(Scripts that build animated scenes)
----

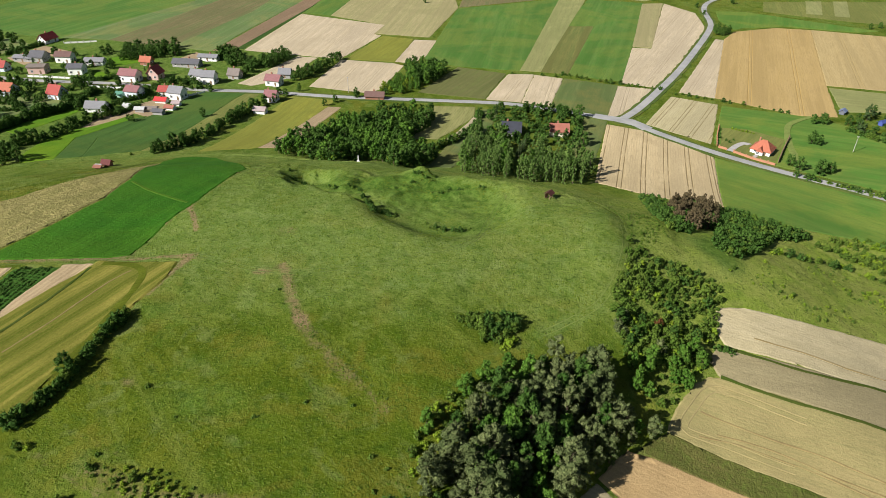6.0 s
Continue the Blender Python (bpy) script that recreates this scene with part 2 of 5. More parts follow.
# colours of each kind of field: bright, dull, then the options of crop_material
CROPS = {
    # green_a and green_b carry extra blue: distance haze mixed into the colour
    "green_a": ((0.072, 0.172, 0.028), (0.115, 0.200, 0.044), dict(row=9.0, row_depth=0.12)),
    "green_b": ((0.112, 0.190, 0.056), (0.160, 0.215, 0.082), dict(row=9.0, row_depth=0.12)),
    "green_c": ((0.052, 0.118, 0.024), (0.070, 0.136, 0.028), dict(row=6.0, row_depth=0.06)),
    "olive_green": ((0.105, 0.150, 0.045), (0.130, 0.165, 0.055), dict(row=4.0, row_depth=0.06)),
    "green_d": ((0.035, 0.085, 0.016), (0.050, 0.100, 0.020), dict(row=2.0, row_depth=0.1)),
    "olive_brown": ((0.2, 0.165, 0.08), (0.14, 0.16, 0.06), dict(row=4.0, row_depth=0.15)),
    "olive_brown2": ((0.130, 0.150, 0.045), (0.150, 0.150, 0.055), dict(row=3.0, row_depth=0.15)),
    "brown": ((0.270, 0.185, 0.115), (0.230, 0.165, 0.095), dict(row=2.0, row_depth=0.2)),
    "bare": ((0.400, 0.300, 0.180), (0.340, 0.260, 0.150), dict(row=2.0, row_depth=0.15)),
    "stubble": ((0.555, 0.462, 0.315), (0.495, 0.408, 0.268), dict(row=3.0, row_depth=0.12, lane=16.0, dark=(0.38, 0.315, 0.20))),
    "stubble_near": ((0.52, 0.4, 0.235), (0.4, 0.3, 0.165), dict(row=1.3, row_depth=0.55)),
    "pale": ((0.370, 0.325, 0.160), (0.320, 0.300, 0.135), dict(row=5.0, row_depth=0.2)),
    "pale_green": ((0.300, 0.300, 0.120), (0.240, 0.255, 0.095), dict(row=4.0, row_depth=0.2)),
    "yellow_green": ((0.235, 0.235, 0.040), (0.200, 0.215, 0.040), dict(row=3.5, row_depth=0.15)),
    "olive_stripe": ((0.200, 0.200, 0.060), (0.130, 0.160, 0.045), dict(row=4.0, row_depth=0.2, bands=14.0)),
    "weeds": ((0.088, 0.125, 0.020), (0.175, 0.155, 0.048), dict(tussock=1.0, row=1.5, row_depth=0.06, patch=0.6)),
    "dry_olive": ((0.205, 0.215, 0.060), (0.150, 0.175, 0.045), dict(row=2.0, row_depth=0.2, patch=0.5)),
    "olive_stripe2": ((0.270, 0.240, 0.050), (0.170, 0.175, 0.026), dict(row=1.1, row_depth=0.35, bands=5.2, dark=(0.060, 0.092, 0.005))),
    "dark_crop": ((0.032, 0.122, 0.008), (0.042, 0.138, 0.010), dict(row=1.3, row_depth=0.15, patch=0.3, tussock=0.6)),
    "dark_rows": ((0.04, 0.115, 0.014), (0.06, 0.14, 0.02), dict(row=1.5, row_depth=0.6)),
    "dry_clearing": ((0.280, 0.270, 0.105), (0.210, 0.220, 0.075), dict(row=4.0, row_depth=0.1, patch=0.5)),
    "dry": ((0.300, 0.260, 0.098), (0.215, 0.200, 0.064), dict(row=2.6, row_depth=0.08, patch=0.5, tussock=1.0)),
    "gold": ((0.42, 0.3, 0.12), (0.445, 0.32, 0.135), dict(row=2.0, row_depth=0.08, lane=24.0, patch=0.2, dark=(0.43, 0.285, 0.095))),
    "gold_pale": ((0.455, 0.350, 0.165), (0.43, 0.325, 0.148), dict(row=2.0, row_depth=0.08, lane=24.0, patch=0.25, dark=(0.42, 0.31, 0.13))),
    "tram": ((0.560, 0.445, 0.255), (0.505, 0.395, 0.220), dict(row=1.0, row_depth=0.15, lane=8.6, patch=0.7, dark=(0.20, 0.15, 0.065))),
    "tram_pale": ((0.470, 0.410, 0.240), (0.430, 0.375, 0.210), dict(row=1.0, row_depth=0.1, lane=9.0, patch=0.3, dark=(0.22, 0.18, 0.08))),
    "meadow_bright": ((0.082, 0.195, 0.030), (0.135, 0.220, 0.042), dict(row=9.0, row_depth=0.04, patch=0.6)),
    "lawn_bright": ((0.085, 0.205, 0.010), (0.110, 0.225, 0.014), dict(row=9.0, row_depth=0.04)),
    "near_pale": ((0.56, 0.48, 0.29), (0.51, 0.43, 0.25), dict(tussock=0.12, row=0.9, row_depth=0.07, patch=0.45)),
    "near_grey": ((0.375, 0.315, 0.170), (0.31, 0.265, 0.145), dict(tussock=0.12, row=0.8, row_depth=0.06, patch=0.6)),
    "near_olive": ((0.43, 0.35, 0.155), (0.33, 0.295, 0.12), dict(tussock=0.12, row=0.9, row_depth=0.12, patch=0.7)),
    "near_orange": ((0.52, 0.365, 0.175), (0.45, 0.31, 0.145), dict(tussock=0.12, row=0.9, row_depth=0.10, patch=0.5)),
    "near_greyish": ((0.42, 0.355, 0.21), (0.35, 0.295, 0.17), dict(row=1.2, row_depth=0.2)),
}

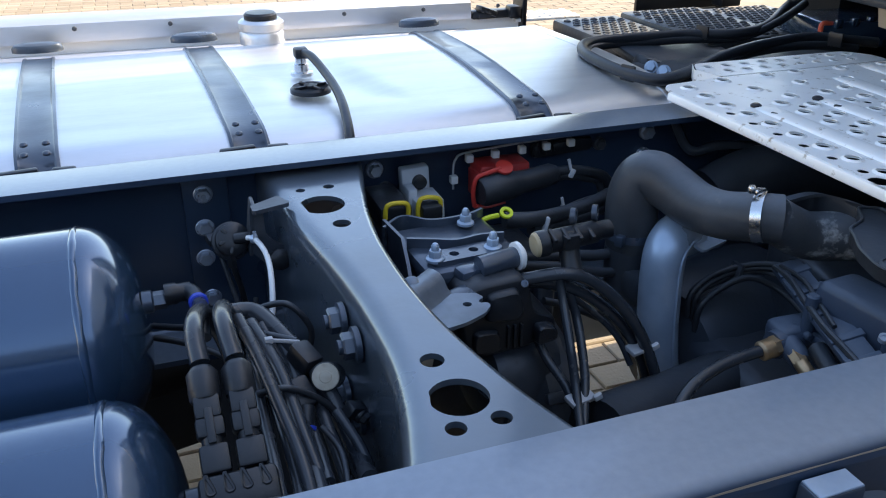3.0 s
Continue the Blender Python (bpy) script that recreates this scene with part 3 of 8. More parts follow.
for x, y in ((2.243, 0.352), (2.32, 0.372), (2.335, 0.314), (2.408, 0.376), (2.43, 0.322), (2.47, 0.38), (2.52, 0.318), (2.56, 0.375), (2.475, 0.273), (2.62, 0.33), (2.655, 0.375)):
    collar.append((x, y, 0.0085))
bm = bmesh.new()
outline = [(2.205, 0.36), (2.222, 0.382), (2.345, 0.394), (2.68, 0.394), (2.708, 0.35), (2.652, -0.335), (2.607, -0.4), (2.26, -0.415), (2.225, -0.415), (2.199, -0.345)]
holes = [ring_of((x, y), 0.0101, n=14) for x, y, r in collar] + [ring_of((x, y), r, n=12) for x, y, r in plain + big]
plate(bm, round_poly(outline, 0.008, 3), holes, None, 0.0012, (0, 0, WZ))
deck = part("deck", bm, M_WALK, walkway, "perforated aluminium sheet with scuffs and dirt")
bm = bmesh.new()
lathe(bm, [(0.0138, 0.0001), (0.0122, 0.0012), (0.0108, 0.0024), (0.0100, 0.0026), (0.0097, 0.0016)], (0, 0, 0), (0, 0, 1), 16, False)
first = part("collar", bm, M_WALK, deck)
for k, (x, y, r) in enumerate(collar):
    ob = first if k == 0 else new("collar", first.data)
    ob.parent = deck
    ob.matrix_parent_inverse = Matrix()
    ob.location = (x, y, WZ)
# folded front edge
bm = bmesh.new()
loft(bm, [[(x0, y, WZ), (x0 - 0.004, y, WZ - 0.001), (x0 - 0.0055, y, WZ - 0.004), (x0 - 0.0055, y, WZ - 0.012), (x0 - 0.003, y, WZ - 0.014)] for x0, y in ((2.206, 0.345), (2.2005, -0.335))])
thicken(bm, 0.003)
part("edge", bm, M_WALK, deck)
for x, ya, yb in ((2.282, 0.235, -0.335), (2.397, 0.235, -0.335), (2.50, 0.33, -0.345), (2.606, 0.385, -0.325)):
    bm = bmesh.new()
    w, h = 0.019, 0.005
    st = [(ya, 0.05), (ya - 0.012, 0.6), (ya - 0.028, 1.0)] + [(ya - 0.028 + (yb + 0.056 - ya) * i / 8, 1.0) for i in range(1, 8)] + [(yb + 0.028, 1.0), (yb + 0.012, 0.6), (yb, 0.05)]
    loft(bm, [[(x + (0.012 if x > 2.45 else 0.0) * (y + 0.3) / 0.6 + w * math.cos(a) * (0.6 + 0.4 * k), y, WZ + 0.0002 + h * k * math.sin(a)) for a in [math.pi * j / 8 for j in range(9)]] for y, k in st])
    part("ridge", bm, M_WALK, deck)
# narrow extension on the far side
bm = bmesh.new()
ext = []
for i in range(9):
    ext.append((2.352 + 0.0375 * i, 0.457))
    if i < 8:
        ext.append((2.37 + 0.0375 * i, 0.425))
plate(bm, round_poly([(2.335, 0.398), (2.325, 0.45), (2.345, 0.485), (2.66, 0.478), (2.69, 0.44), (2.69, 0.398)], 0.01, 3), [ring_of(p, 0.0084, n=12) for p in ext], None, 0.0012, (0, 0, WZ))
for x, y in ext:
    lathe(bm, [(0.0108, 0.0001), (0.0094, 0.0012), (0.0086, 0.0014), (0.0082, 0.0012)], (x, y, WZ), (0, 0, 1), 14, False)
loft(bm, [[(2.333, 0.394, WZ), (2.322, 0.45, WZ), (2.344, 0.488, WZ)], [(2.333, 0.394, WZ - 0.022), (2.322, 0.45, WZ - 0.022), (2.344, 0.488, WZ - 0.022)]])
part("extension", bm, M_WALK, walkway)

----

> **STATED TASK**
Filter the entries and copy out every line with the word "part".

> **COMPLETE RESPONSE**
Continue the Blender Python (bpy) script that recreates this scene with part 2 of 5. More parts follow.
Continue the Blender Python (bpy) script that recreates this scene with part 3 of 8. More parts follow.
deck = part("deck", bm, M_WALK, walkway, "perforated aluminium sheet with scuffs and dirt")
first = part("collar", bm, M_WALK, deck)
part("edge", bm, M_WALK, deck)
    part("ridge", bm, M_WALK, deck)
part("extension", bm, M_WALK, walkway)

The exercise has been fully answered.